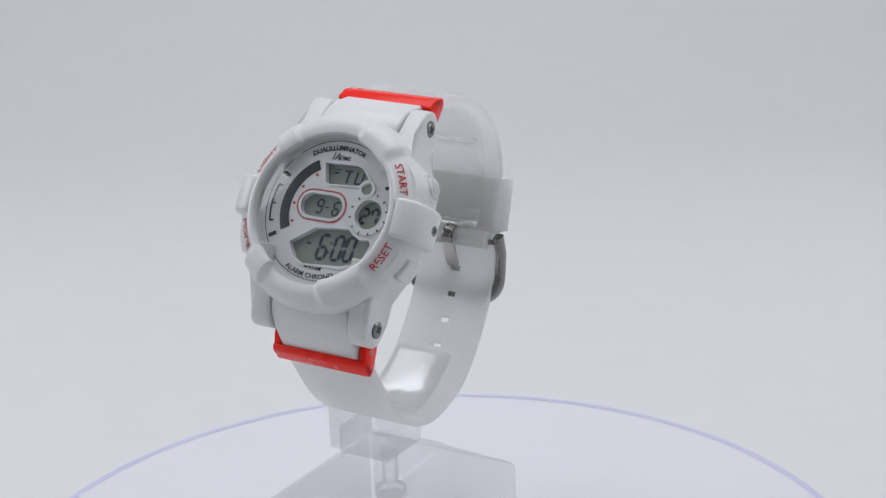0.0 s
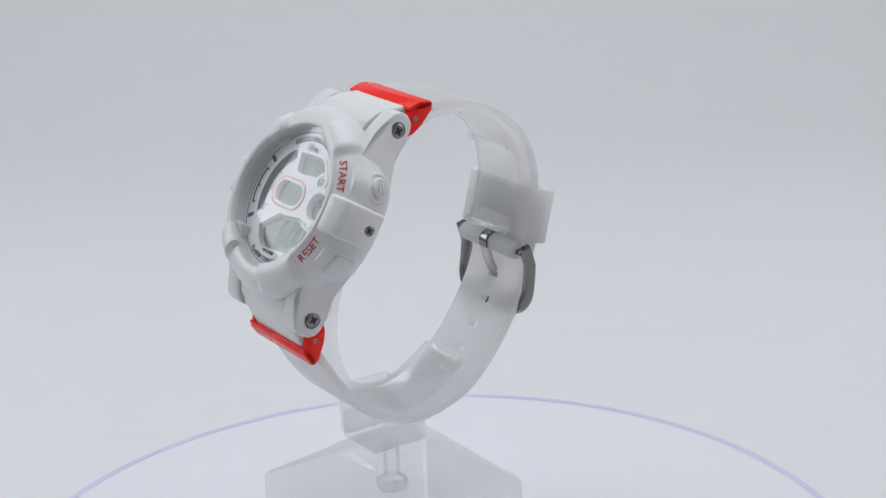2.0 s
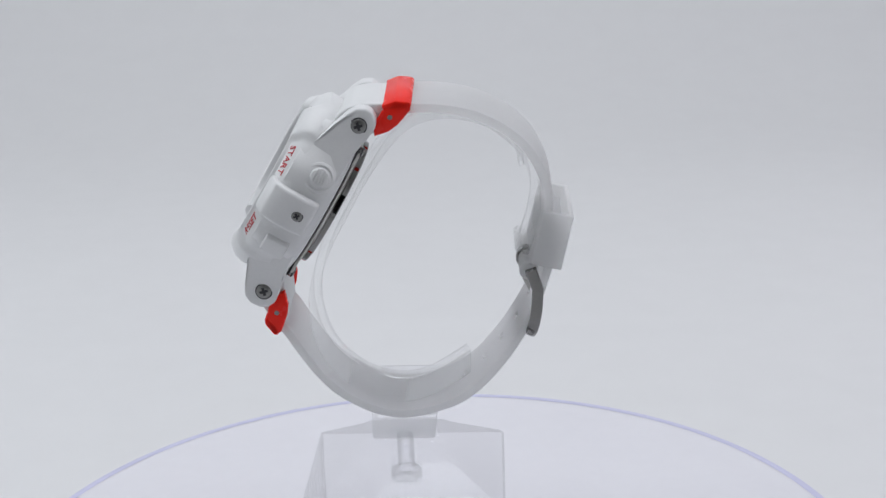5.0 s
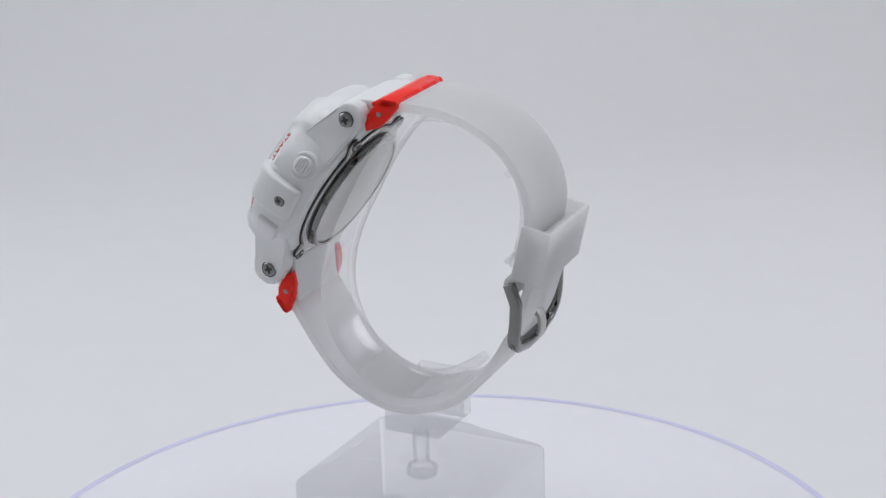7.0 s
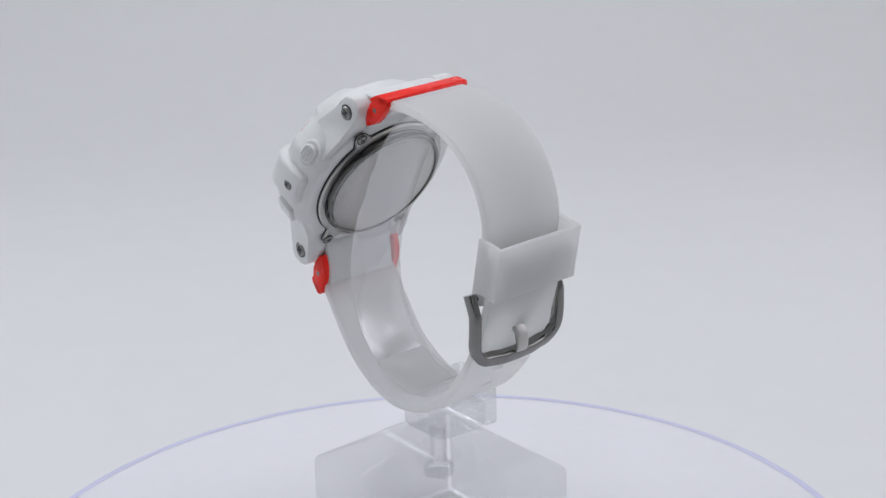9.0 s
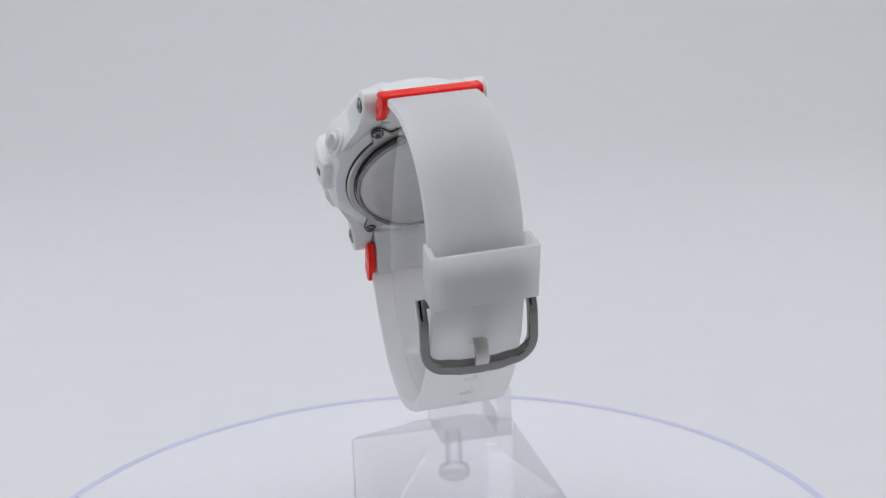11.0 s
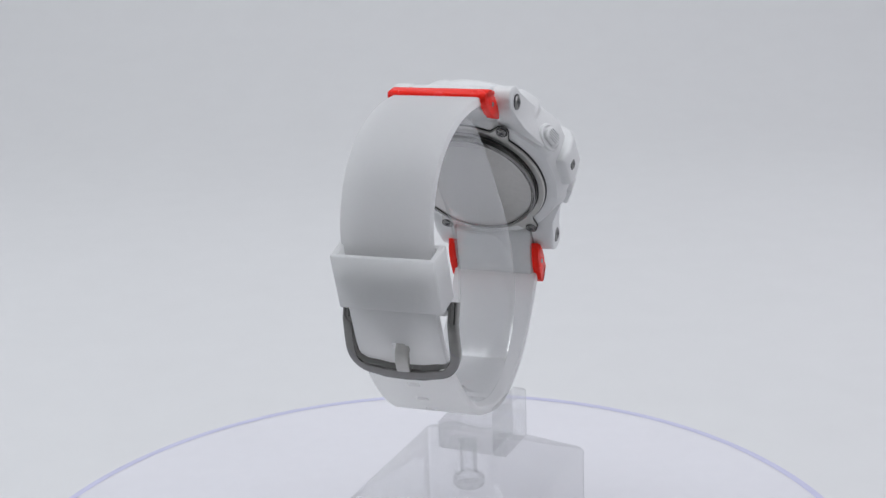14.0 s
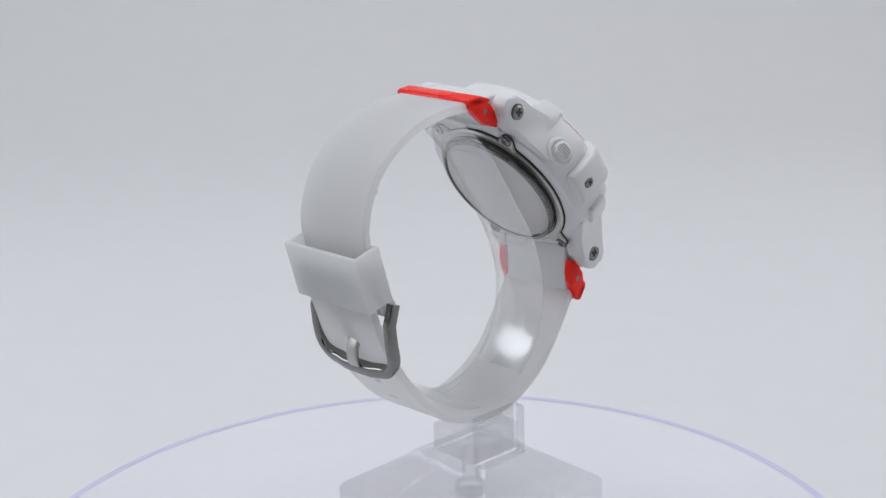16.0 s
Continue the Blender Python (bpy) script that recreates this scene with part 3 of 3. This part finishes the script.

*****

What this task involves: Give the material again exactly as it is, but keep the pictures out.

Task answer:
0.0 s
2.0 s
5.0 s
7.0 s
9.0 s
11.0 s
14.0 s
16.0 s
Continue the Blender Python (bpy) script that recreates this scene with part 3 of 3. This part finishes the script.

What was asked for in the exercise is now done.